I just read an insight-spewing article entitled “That Rising Feeling: CFOs are fretting about the prospect of inflation, but are split on how to respond.” The article includes quotes from several CFOs who share their concerns about cost increases and their strategies for combating them. While the entire article was quite revealing, the graphs – which I have included at the bottom of this full blog post – really told quite a story.
One pair of graphs irked me, actually. One of those two graphs shows that 59% of CFOs have said that inflation had directly impacted their business in the past 12 months. The other indicates that, of those CFOs’ companies that have been impacted by inflation, only 39% of them have negotiated with suppliers to manage and/or reduce the impact of that inflation.
So, 61% of CFO’s allow costs to rise without tapping the potential of their procurement departments to negotiate with suppliers in order to mitigate those cost increases?
As the saying goes, “what’s wrong with this picture?”
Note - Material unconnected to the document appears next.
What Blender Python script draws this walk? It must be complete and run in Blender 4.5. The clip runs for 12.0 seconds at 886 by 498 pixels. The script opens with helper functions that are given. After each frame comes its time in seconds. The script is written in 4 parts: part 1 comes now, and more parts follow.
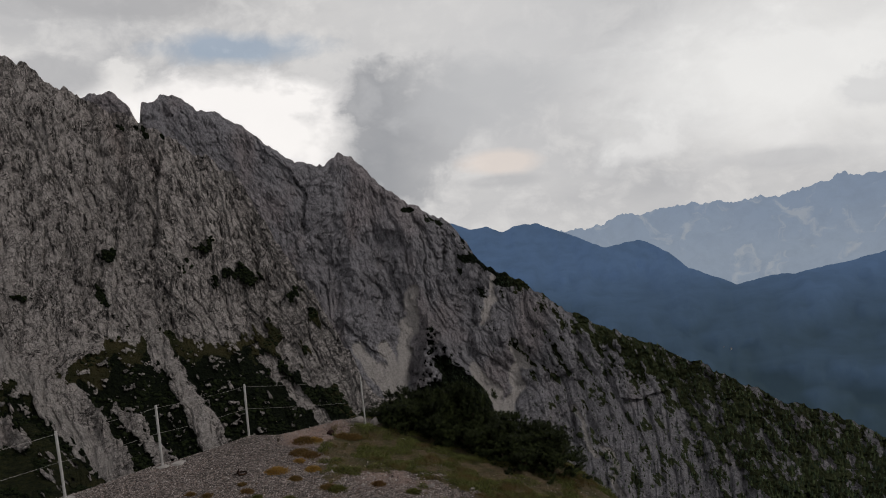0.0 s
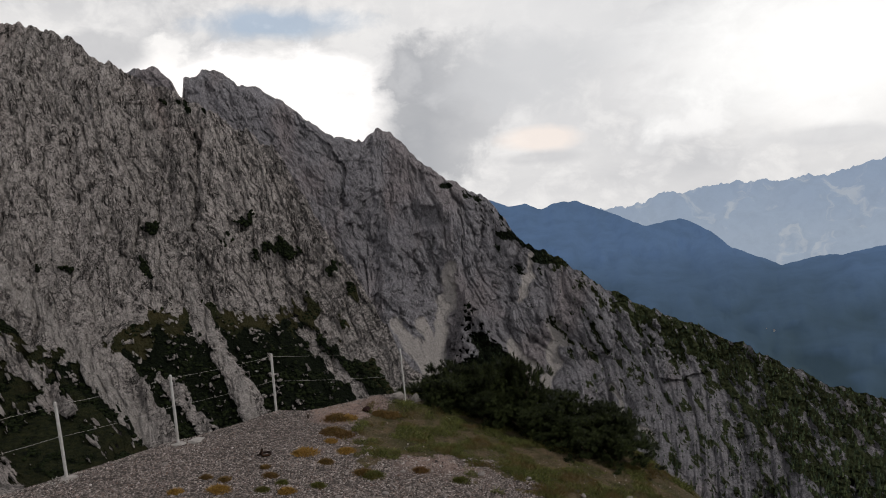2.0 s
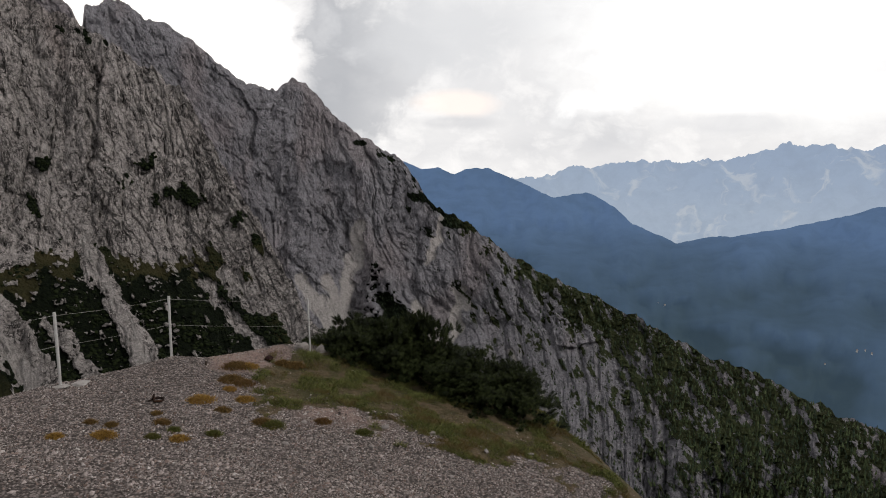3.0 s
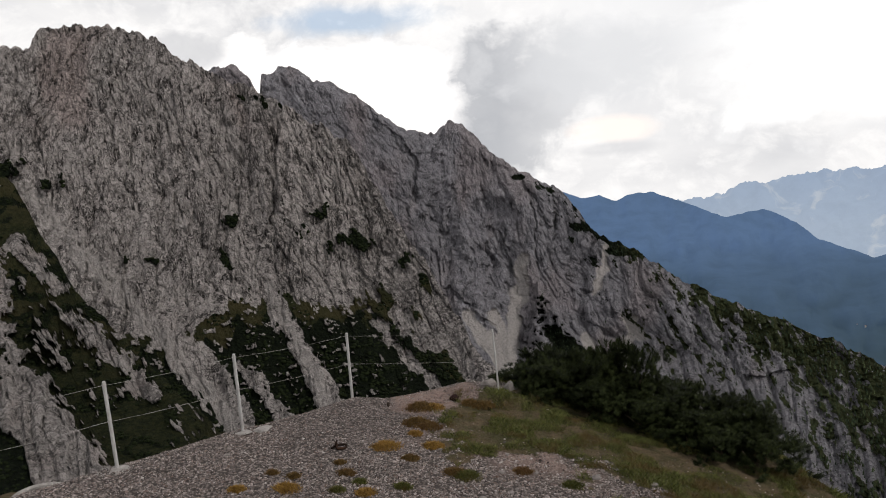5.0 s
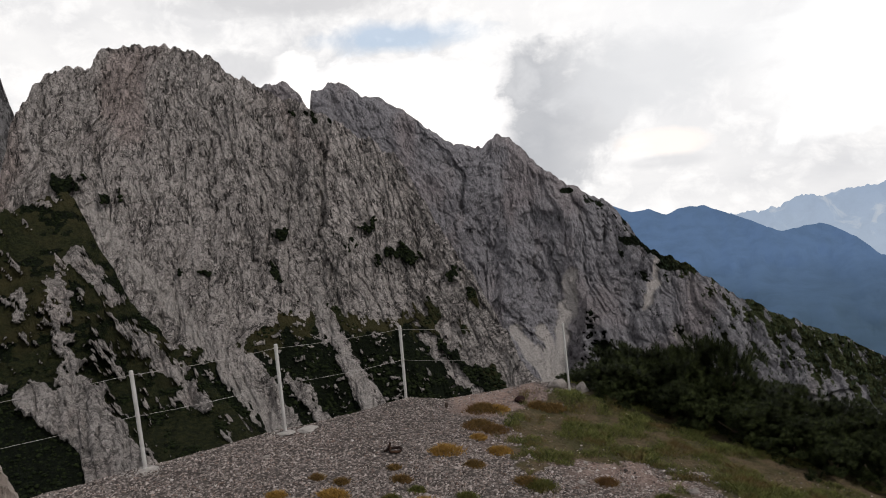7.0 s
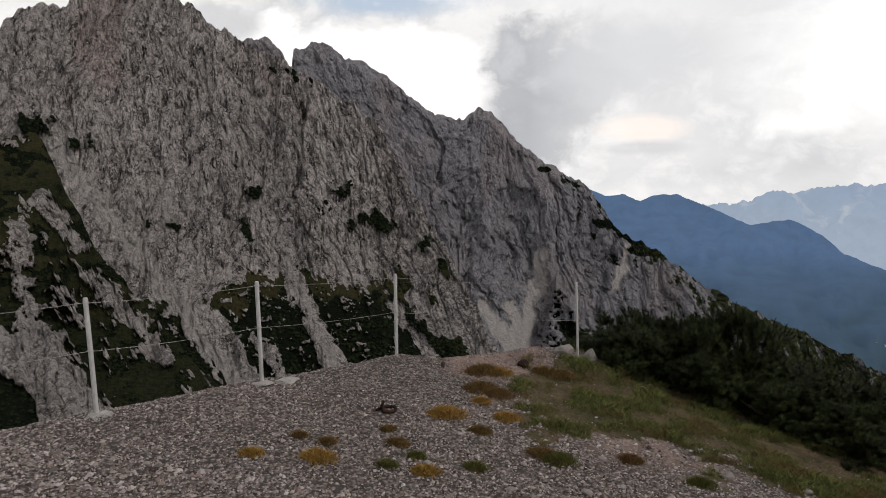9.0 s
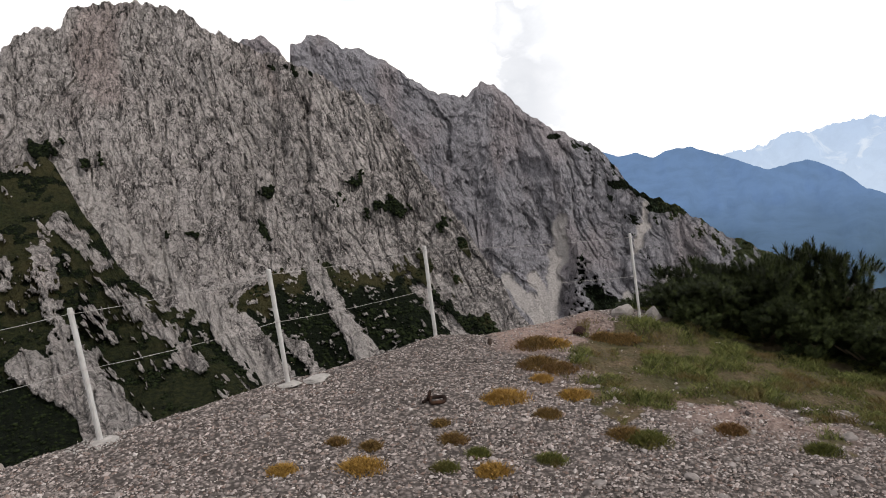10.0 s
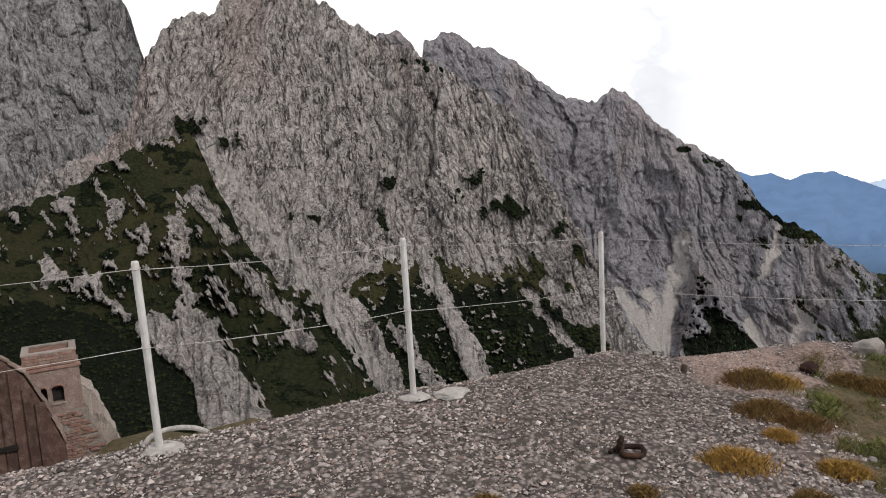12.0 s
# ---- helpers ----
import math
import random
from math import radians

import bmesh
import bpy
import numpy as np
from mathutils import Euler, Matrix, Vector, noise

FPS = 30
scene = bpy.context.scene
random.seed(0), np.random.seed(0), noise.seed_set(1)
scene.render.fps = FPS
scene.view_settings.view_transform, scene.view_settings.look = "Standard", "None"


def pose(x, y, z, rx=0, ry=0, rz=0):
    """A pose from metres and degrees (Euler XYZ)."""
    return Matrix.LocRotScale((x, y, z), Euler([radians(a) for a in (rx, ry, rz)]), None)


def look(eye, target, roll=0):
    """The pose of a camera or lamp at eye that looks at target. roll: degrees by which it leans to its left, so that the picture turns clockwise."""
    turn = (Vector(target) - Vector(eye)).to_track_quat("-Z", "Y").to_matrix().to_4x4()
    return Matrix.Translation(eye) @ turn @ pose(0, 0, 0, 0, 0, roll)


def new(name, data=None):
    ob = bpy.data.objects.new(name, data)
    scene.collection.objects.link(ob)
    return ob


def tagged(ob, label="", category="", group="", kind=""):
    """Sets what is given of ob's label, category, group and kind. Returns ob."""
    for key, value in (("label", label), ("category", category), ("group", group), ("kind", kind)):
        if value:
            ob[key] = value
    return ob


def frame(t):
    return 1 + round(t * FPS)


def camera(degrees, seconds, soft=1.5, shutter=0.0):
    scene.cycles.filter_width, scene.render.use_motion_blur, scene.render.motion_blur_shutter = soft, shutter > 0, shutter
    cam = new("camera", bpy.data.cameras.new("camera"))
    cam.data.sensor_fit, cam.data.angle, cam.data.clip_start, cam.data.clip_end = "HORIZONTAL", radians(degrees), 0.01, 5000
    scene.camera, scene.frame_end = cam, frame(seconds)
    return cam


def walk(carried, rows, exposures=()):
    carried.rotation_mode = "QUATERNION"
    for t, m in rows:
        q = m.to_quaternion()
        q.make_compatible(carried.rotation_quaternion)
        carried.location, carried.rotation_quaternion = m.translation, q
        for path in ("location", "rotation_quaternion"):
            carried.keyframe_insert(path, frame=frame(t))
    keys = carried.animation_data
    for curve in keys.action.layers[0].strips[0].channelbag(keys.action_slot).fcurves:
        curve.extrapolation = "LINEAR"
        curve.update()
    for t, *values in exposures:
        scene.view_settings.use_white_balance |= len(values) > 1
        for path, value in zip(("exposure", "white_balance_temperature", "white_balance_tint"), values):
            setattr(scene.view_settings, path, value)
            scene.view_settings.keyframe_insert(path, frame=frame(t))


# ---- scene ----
cam = camera(62.93, 12.0, soft=1.0)
ROWS = [
    (0.0, -0.000, 0.000, 1.600, 0.00, -4.34, 4.43),
    (0.5, -0.164, 0.173, 1.519, -3.45, -4.92, -0.17),
    (1.0, -0.129, 0.564, 1.392, 2.57, -4.40, 0.01),
    (1.5, -0.231, 1.055, 1.203, 4.30, -7.12, 3.46),
    (2.0, -0.291, 1.743, 1.105, 3.04, -5.96, 4.08),
    (2.5, -0.336, 1.941, 0.965, -7.15, -5.56, 3.53),
    (3.0, -0.404, 2.051, 0.901, -3.59, -9.25, -0.41),
    (3.5, -0.534, 2.311, 0.836, 3.68, -6.60, 3.90),
    (5.5, -1.005, 3.647, 0.391, 9.10, -6.11, 4.49),
    (6.0, -1.180, 3.782, 0.258, 9.33, -5.69, 3.87),
    (6.5, -1.245, 4.101, 0.098, 12.85, -4.19, 5.45),
    (8.5, -1.745, 5.272, -0.316, 9.53, -7.15, 2.27),
    (9.0, -1.970, 5.429, -0.467, 10.65, -7.00, 0.89),
    (9.5, -2.182, 5.923, -0.619, 16.37, -7.37, 6.82),
    (10.0, -2.346, 6.427, -0.755, 11.27, -8.55, 7.32),
    (10.5, -2.578, 6.761, -0.847, 12.83, -9.36, 3.86),
    (11.0, -2.745, 7.240, -0.986, 15.20, -9.96, 5.70),
    (11.5, -3.063, 7.643, -1.072, 13.52, -11.16, 3.81),
    (12.0, -3.329, 8.100, -1.161, 20.86, -7.59, 3.23),
]
EXPOSURES = [(0.0, -0.3), (0.5, -0.2), (1.0, -0.25), (1.5, 0.15), (2.0, 0.08), (2.5, -0.24), (3.0, 0.3), (3.5, 0.15), (5.5, 0.4), (6.0, 0.32), (6.5, 0.35), (8.5, 0.45), (9.0, 0.25), (9.5, 0.95), (10.5, 1.02), (11.0, 1.06), (12.0, 1.08)]
walk(cam, [(t, pose(x, y, z, 90 + pitch, roll, yaw)) for t, x, y, z, yaw, pitch, roll in ROWS], EXPOSURES)

# ---- sky and sun ----
SUN_AZ, SUN_EL = 108.0, 42.0  # degrees right of +y, above the horizon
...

Another graph that is telling is the graph that shows the type of inflation that CFOs are most concerned about. With rising energy prices, metal prices, and cost of other commodities making up three of the top four inflation concerns, it should be clear that procurement departments can play a heroic role in helping CFOs sleep better at night. Why CFOs aren’t tapping into that resource with more gusto is confusing.
It’s time to educate the CFO on what procurement can do to put the smackdown on inflation.